Namun dalam praktiknya, tidak semua pendamping mampu bergerak dengan optimal. Salah satu penyebab klasik adalah keterbatasan biaya operasional. Saat pekerjaan menuntut mereka terus turun ke desa, kendaraan menjadi alat utama, dan bahan bakar menjadi logistik tak terpisahkan.
Di Kabupaten Lombok Tengah, pemerintah daerah melalui Dinas Pemberdayaan Masyarakat dan Desa (DPMD) memberi angin segar. Bantuan operasional diberikan berupa voucher BBM jenis Pertamax. TAPM Kabupaten mendapat 15 liter, sementara PD dan PLD masing-masing mendapat 10 liter per bulan.
Langkah ini memang terlihat sederhana. Tapi dalam dunia pendampingan desa yang penuh tantangan logistik, satu liter bisa menjadi pembeda antara kegiatan yang terpantau dan kegiatan yang terlewat. Bantuan ini, meski kecil, mampu menggerakkan satu gerigi dalam mesin besar pembangunan desa.
TPP Lombok Tengah menyampaikan apresiasi dan terima kasih kepada Pemerintah Daerah Lombok Tengah, khususnya Dinas PMD, atas perhatian yang diberikan melalui bantuan BBM ini. Bantuan ini menjadi bentuk dukungan nyata yang langsung dirasakan manfaatnya oleh para pendamping dalam menjalankan tugas harian di lapangan.
Ucapan terima kasih juga disampaikan kepada Agus Solihin, mantan TPP sekaligus eks Koordinator Kabupaten Lombok Tengah. Ketika usulan bantuan BBM ini masih dianggap angan, ia memperjuangkannya dengan gigih.
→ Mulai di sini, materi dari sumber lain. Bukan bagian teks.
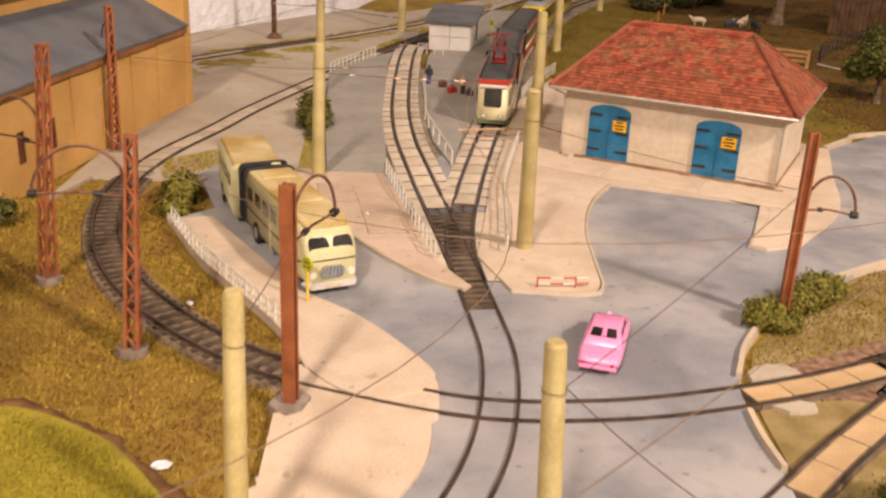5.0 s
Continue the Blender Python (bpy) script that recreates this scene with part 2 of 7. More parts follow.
def sheet(name, outline, z, material, label, category, low=-8.0):
    return tagged(part(name, prism(bmesh.new(), outline, low, z), material, None, label), category=category, kind="structure")


def flat(points, step=6.0):
    return [(p.x, p.y) for p in curve_through(points, step)]


ROAD = [(-1400, -122), (-440, -122), (-425, -200), (-425, -500), (200, -500), (62, -30)] + flat([(59, -24), (81, 0), (97, 40), (109, 72), (119, 103), (130, 127), (151, 152), (187, 179), (255, 208)]) + [(420, 240), (640, 300), (640, 425), (457, 434), (380, 400), (186, 490), (60, 395), (14, 409), (4, 444), (-24, 446), (-40, 424), (-38, 360), (-62, 345)] + flat([(-28, 205), (-24, 172), (-40, 141), (-52, 102), (-67, 93)]) + flat([(-49, 62), (-73, 46), (-102, 31), (-134, 24), (-202, 15), (-335, 15)]) + [(-575, 15), (-1100, 12), (-1400, 12)]
sheet("road", ROAD, 0.0, ASPHALT, "painted grey asphalt road with stains", "road")
sheet("branch_road", [(-575, 16), (-330, 16), (-344, 29), (-360, 47), (-370, 110), (-355, 210), (-322, 330), (-120, 640), (-140, 790), (-620, 790), (-590, 575), (-500, 560), (-450, 440), (-432, 350), (-446, 280), (-473, 187), (-532, 79), (-560, 37)], 0.15, ASPHALT_WORN, "worn grey-brown asphalt side street", "road")
sheet("forecourt", [(-440, 518), (-405, 439), (-377, 420), (-343, 447), (-298, 492), (-200, 560), (-140, 780), (-600, 780)], 0.5, surface("pale_ground", (0.55, 0.48, 0.41), (0.68, 0.61, 0.54), 50, 0.85, 0.2, 1.5, stain=(0.42, 0.36, 0.28), stain_size=40), "pale plastered ground beyond the side street", "ground")
sheet("asphalt_patch", [(-27, 27), (-12, 1), (-70, -21), (-106, -24), (-152, -38), (-230, -56), (-190, -34), (-120, -12), (-70, 8)], 0.3, ASPHALT_DARK, "dark repaired asphalt between the tracks", "road")
sheet("asphalt_verge", [(-45, 60), (-74, 38), (-104, 22), (-160, 4), (-230, -9), (-230, 8), (-202, 13), (-134, 22), (-102, 29), (-73, 44), (-49, 60)], 0.25, ASPHALT_DARK, "dark asphalt strip beside the kerb", "road")

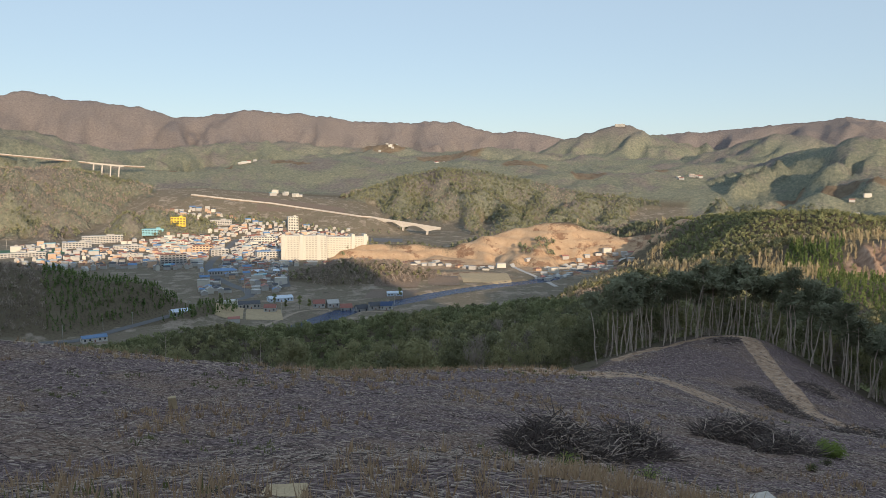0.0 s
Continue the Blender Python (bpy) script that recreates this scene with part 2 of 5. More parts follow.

Kini, buah perjuangannya menjadi semangat bagi para pendamping desa.
Ketika BBM Menjadi Simbol Keberpihakan
Bagi sebagian orang, 10 atau 15 liter Pertamax per bulan mungkin tidak berarti banyak. Tapi bagi para TPP yang saban hari menyusuri desa-desa pelosok dengan kondisi jalan yang beragam, bantuan ini adalah bentuk perhatian konkret dari pemerintah daerah terhadap kerja mereka.
Selama ini, banyak pendamping menambah biaya operasional dari gaji pokok. Di akhir bulan, ketika honor belum turun dan bahan bakar makin menipis, mereka kerap “kehabisan jalan” secara harfiah. Tak sedikit agenda desa yang harus ditunda hanya karena urusan transportasi.
Dengan voucher BBM ini, pemerintah daerah Lombok Tengah telah melakukan intervensi yang tepat sasaran. Ini bukan sekadar tentang Pertamax, tapi tentang pengakuan terhadap kerja-kerja akar rumput yang sering kali luput dari sorotan. Bantuan ini memperkuat semangat kerja dan rasa dihargai.
Lebih dari itu, langkah ini menunjukkan keberpihakan pada proses. Ketika kebijakan kecil mampu menjawab kebutuhan harian yang riil, maka kepercayaan terhadap sistem pun tumbuh. Itulah modal sosial yang kerap tak ternilai dalam pembangunan desa yang partisipatif.